Return the data exactly, with all pictures removed.

Material
--- begin ---

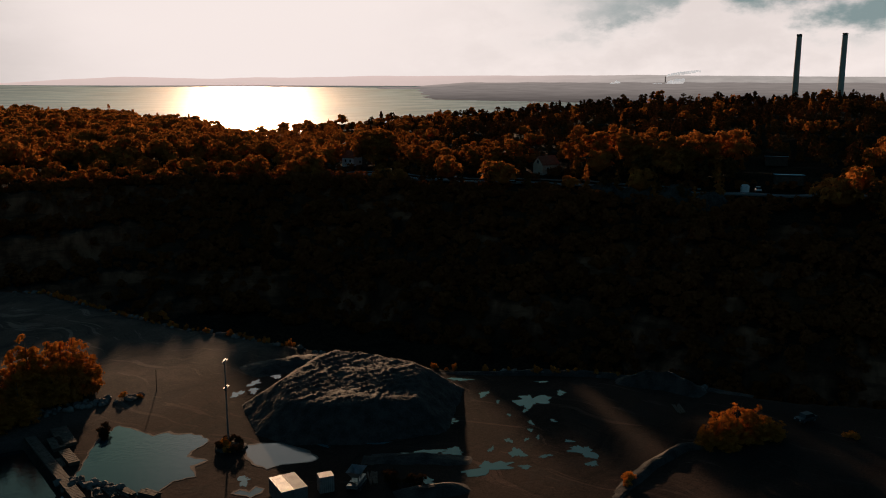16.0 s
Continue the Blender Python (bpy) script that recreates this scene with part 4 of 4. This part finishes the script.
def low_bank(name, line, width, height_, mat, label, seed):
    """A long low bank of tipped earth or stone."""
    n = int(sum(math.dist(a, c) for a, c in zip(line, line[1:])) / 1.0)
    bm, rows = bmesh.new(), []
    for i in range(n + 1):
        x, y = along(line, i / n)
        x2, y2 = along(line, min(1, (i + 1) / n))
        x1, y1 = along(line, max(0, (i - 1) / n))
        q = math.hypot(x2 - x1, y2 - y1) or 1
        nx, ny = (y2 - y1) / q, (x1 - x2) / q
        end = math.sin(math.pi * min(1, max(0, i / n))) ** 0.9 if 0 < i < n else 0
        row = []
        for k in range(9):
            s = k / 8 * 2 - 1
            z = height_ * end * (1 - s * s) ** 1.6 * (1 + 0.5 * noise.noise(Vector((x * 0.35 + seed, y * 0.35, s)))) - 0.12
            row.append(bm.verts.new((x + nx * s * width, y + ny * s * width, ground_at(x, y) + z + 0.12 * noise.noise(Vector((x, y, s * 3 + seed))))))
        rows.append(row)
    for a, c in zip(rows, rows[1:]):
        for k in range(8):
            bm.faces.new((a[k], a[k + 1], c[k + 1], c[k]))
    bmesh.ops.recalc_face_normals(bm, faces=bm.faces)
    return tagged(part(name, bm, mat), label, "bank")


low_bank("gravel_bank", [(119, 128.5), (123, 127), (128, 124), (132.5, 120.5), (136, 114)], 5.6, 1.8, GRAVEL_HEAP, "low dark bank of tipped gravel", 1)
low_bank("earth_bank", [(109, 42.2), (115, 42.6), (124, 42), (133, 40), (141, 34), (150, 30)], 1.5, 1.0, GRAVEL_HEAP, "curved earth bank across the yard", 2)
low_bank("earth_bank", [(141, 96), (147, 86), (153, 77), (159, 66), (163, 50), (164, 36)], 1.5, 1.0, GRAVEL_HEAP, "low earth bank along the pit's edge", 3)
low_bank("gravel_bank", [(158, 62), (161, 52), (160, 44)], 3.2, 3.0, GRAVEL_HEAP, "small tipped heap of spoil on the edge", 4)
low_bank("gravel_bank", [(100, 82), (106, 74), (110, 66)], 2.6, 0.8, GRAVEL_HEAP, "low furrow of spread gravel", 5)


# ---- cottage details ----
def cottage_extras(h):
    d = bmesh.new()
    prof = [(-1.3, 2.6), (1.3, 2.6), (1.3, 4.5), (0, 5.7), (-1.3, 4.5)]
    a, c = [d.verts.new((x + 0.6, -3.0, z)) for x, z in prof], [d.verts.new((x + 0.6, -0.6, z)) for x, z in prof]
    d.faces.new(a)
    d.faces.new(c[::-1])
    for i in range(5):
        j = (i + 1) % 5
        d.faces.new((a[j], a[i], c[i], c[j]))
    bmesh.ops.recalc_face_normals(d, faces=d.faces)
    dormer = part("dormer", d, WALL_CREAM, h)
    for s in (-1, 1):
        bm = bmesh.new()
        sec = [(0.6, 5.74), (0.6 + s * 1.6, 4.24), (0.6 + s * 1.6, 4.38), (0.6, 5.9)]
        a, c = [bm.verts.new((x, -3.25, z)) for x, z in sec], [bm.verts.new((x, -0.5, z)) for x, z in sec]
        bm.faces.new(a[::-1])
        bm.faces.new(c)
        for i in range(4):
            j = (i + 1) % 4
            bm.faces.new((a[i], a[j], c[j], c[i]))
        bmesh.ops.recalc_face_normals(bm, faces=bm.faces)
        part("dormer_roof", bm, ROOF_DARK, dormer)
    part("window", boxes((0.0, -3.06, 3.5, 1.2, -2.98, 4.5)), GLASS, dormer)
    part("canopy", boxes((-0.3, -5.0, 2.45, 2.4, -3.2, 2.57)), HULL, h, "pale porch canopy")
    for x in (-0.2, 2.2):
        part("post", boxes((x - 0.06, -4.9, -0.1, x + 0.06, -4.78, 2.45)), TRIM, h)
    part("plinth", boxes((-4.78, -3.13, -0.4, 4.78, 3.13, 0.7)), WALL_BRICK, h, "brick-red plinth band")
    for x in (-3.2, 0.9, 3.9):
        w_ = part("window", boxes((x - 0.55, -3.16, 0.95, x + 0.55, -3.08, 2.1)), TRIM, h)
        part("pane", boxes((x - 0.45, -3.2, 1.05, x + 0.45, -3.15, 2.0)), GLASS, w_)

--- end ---

Output for this exercise
16.0 s
Continue the Blender Python (bpy) script that recreates this scene with part 4 of 4. This part finishes the script.
def low_bank(name, line, width, height_, mat, label, seed):
    """A long low bank of tipped earth or stone."""
    n = int(sum(math.dist(a, c) for a, c in zip(line, line[1:])) / 1.0)
    bm, rows = bmesh.new(), []
    for i in range(n + 1):
        x, y = along(line, i / n)
        x2, y2 = along(line, min(1, (i + 1) / n))
        x1, y1 = along(line, max(0, (i - 1) / n))
        q = math.hypot(x2 - x1, y2 - y1) or 1
        nx, ny = (y2 - y1) / q, (x1 - x2) / q
        end = math.sin(math.pi * min(1, max(0, i / n))) ** 0.9 if 0 < i < n else 0
        row = []
        for k in range(9):
            s = k / 8 * 2 - 1
            z = height_ * end * (1 - s * s) ** 1.6 * (1 + 0.5 * noise.noise(Vector((x * 0.35 + seed, y * 0.35, s)))) - 0.12
            row.append(bm.verts.new((x + nx * s * width, y + ny * s * width, ground_at(x, y) + z + 0.12 * noise.noise(Vector((x, y, s * 3 + seed))))))
        rows.append(row)
    for a, c in zip(rows, rows[1:]):
        for k in range(8):
            bm.faces.new((a[k], a[k + 1], c[k + 1], c[k]))
    bmesh.ops.recalc_face_normals(bm, faces=bm.faces)
    return tagged(part(name, bm, mat), label, "bank")


low_bank("gravel_bank", [(119, 128.5), (123, 127), (128, 124), (132.5, 120.5), (136, 114)], 5.6, 1.8, GRAVEL_HEAP, "low dark bank of tipped gravel", 1)
low_bank("earth_bank", [(109, 42.2), (115, 42.6), (124, 42), (133, 40), (141, 34), (150, 30)], 1.5, 1.0, GRAVEL_HEAP, "curved earth bank across the yard", 2)
low_bank("earth_bank", [(141, 96), (147, 86), (153, 77), (159, 66), (163, 50), (164, 36)], 1.5, 1.0, GRAVEL_HEAP, "low earth bank along the pit's edge", 3)
low_bank("gravel_bank", [(158, 62), (161, 52), (160, 44)], 3.2, 3.0, GRAVEL_HEAP, "small tipped heap of spoil on the edge", 4)
low_bank("gravel_bank", [(100, 82), (106, 74), (110, 66)], 2.6, 0.8, GRAVEL_HEAP, "low furrow of spread gravel", 5)


# ---- cottage details ----
def cottage_extras(h):
    d = bmesh.new()
    prof = [(-1.3, 2.6), (1.3, 2.6), (1.3, 4.5), (0, 5.7), (-1.3, 4.5)]
    a, c = [d.verts.new((x + 0.6, -3.0, z)) for x, z in prof], [d.verts.new((x + 0.6, -0.6, z)) for x, z in prof]
    d.faces.new(a)
    d.faces.new(c[::-1])
    for i in range(5):
        j = (i + 1) % 5
        d.faces.new((a[j], a[i], c[i], c[j]))
    bmesh.ops.recalc_face_normals(d, faces=d.faces)
    dormer = part("dormer", d, WALL_CREAM, h)
    for s in (-1, 1):
        bm = bmesh.new()
        sec = [(0.6, 5.74), (0.6 + s * 1.6, 4.24), (0.6 + s * 1.6, 4.38), (0.6, 5.9)]
        a, c = [bm.verts.new((x, -3.25, z)) for x, z in sec], [bm.verts.new((x, -0.5, z)) for x, z in sec]
        bm.faces.new(a[::-1])
        bm.faces.new(c)
        for i in range(4):
            j = (i + 1) % 4
            bm.faces.new((a[i], a[j], c[j], c[i]))
        bmesh.ops.recalc_face_normals(bm, faces=bm.faces)
        part("dormer_roof", bm, ROOF_DARK, dormer)
    part("window", boxes((0.0, -3.06, 3.5, 1.2, -2.98, 4.5)), GLASS, dormer)
    part("canopy", boxes((-0.3, -5.0, 2.45, 2.4, -3.2, 2.57)), HULL, h, "pale porch canopy")
    for x in (-0.2, 2.2):
        part("post", boxes((x - 0.06, -4.9, -0.1, x + 0.06, -4.78, 2.45)), TRIM, h)
    part("plinth", boxes((-4.78, -3.13, -0.4, 4.78, 3.13, 0.7)), WALL_BRICK, h, "brick-red plinth band")
    for x in (-3.2, 0.9, 3.9):
        w_ = part("window", boxes((x - 0.55, -3.16, 0.95, x + 0.55, -3.08, 2.1)), TRIM, h)
        part("pane", boxes((x - 0.45, -3.2, 1.05, x + 0.45, -3.15, 2.0)), GLASS, w_)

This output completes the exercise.